Civil service board OKs housing authority suspensions
The State Civil Service Commission supported the Morgan City Housing Authority’s decision to suspend Housing Manager Sandra Greene and Accounting Tech Diana Pace without pay for the duration of the criminal proceedings against both employees.
The seven-member commission voted unanimously Wednesday to approve the housing authority’s request to suspend the employees without pay. Housing Authority Attorney Robert Duffy and Executive Director Clarence Robinson appeared before the board in Baton Rouge to make the request.
However, the housing authority cannot fill the permanent positions held by Greene and Pace until the conclusion of the criminal case against them because they are classified civil service employees, Duffy said. But the housing authority is allowed to hire staff members to replace the two employees temporarily, which officials intend to do, he said.

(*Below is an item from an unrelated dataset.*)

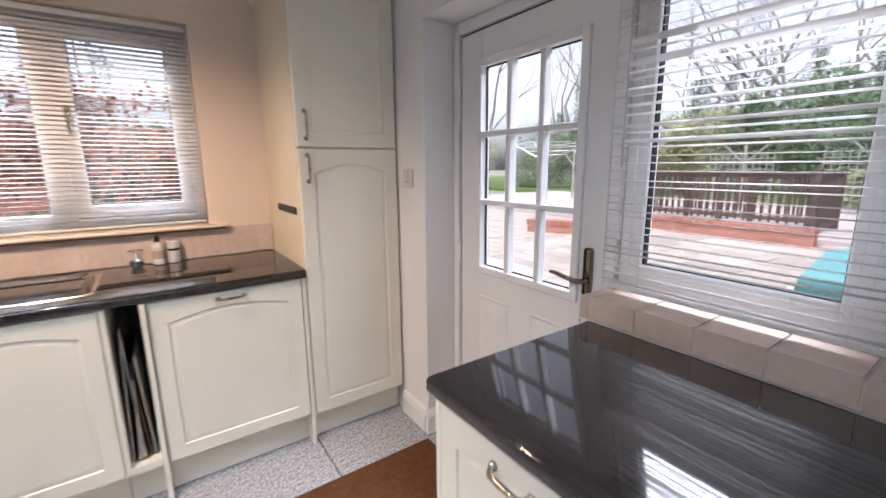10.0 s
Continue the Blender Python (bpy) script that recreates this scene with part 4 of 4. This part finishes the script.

On Feb. 18, a federal grand jury indicted Pace and Greene, along with former Morgan City Housing Authority Executive Director Charles Spann and former Housing Manager Tori Johnson, on one count of conspiracy to defraud the United States.
The indictment accused Spann, Johnson, Pace, Greene and others of conspiring with one another, from 2007 to 2013, “to commit offenses against the United States” by issuing and receiving over $500,000 in bonus payments to which they weren’t entitled.
Pace and Greene were also indicted for 14 counts of theft of government money. Johnson faces 12 counts of theft of government money, and Spann faces five counts of theft of government money.
Spann, Pace, Greene and Johnson pleaded not guilty in federal court to the charges.
On March 22, the housing authority received a letter from the U.S. Department of Housing and Urban Development notifying the authority that HUD was immediately suspending Greene and Pace from work pending the results of a criminal investigation by the U.S. Attorney’s Office for the Western District of Louisiana.
A HUD spokesman said the suspensions were to be without pay, but the letter the housing authority received did not specify whether the suspensions should be without pay. Therefore, Duffy wanted to be certain the housing authority could legally suspend the employees without pay, he said.
Spann served as executive director from April 2007 until June 2013, when he resigned. Johnson resigned before Spann did.
A December 2014 Louisiana legislative auditor’s report said the Morgan City Housing Authority paid almost $700,000 in improper bonuses and wages in excess of what state civil service rules allowed between 2007 and 2014.
The audit report said the housing authority “improperly paid” employees $566,544 in bonuses between November 2007 and March 2013, based on a reward policy that was altered by Johnson, the authority’s former housing manager.
The state auditor’s report said another $130,418 was improperly paid by the housing authority to three employees as raises in excess of civil service guidelines between May 2009 and June 2014, the audit report said.
Auditors said each employee received the following amount in improper awards and raises: Greene, $227,161; Pace, $185,626; Johnson, $120,738; and Spann, $111,657.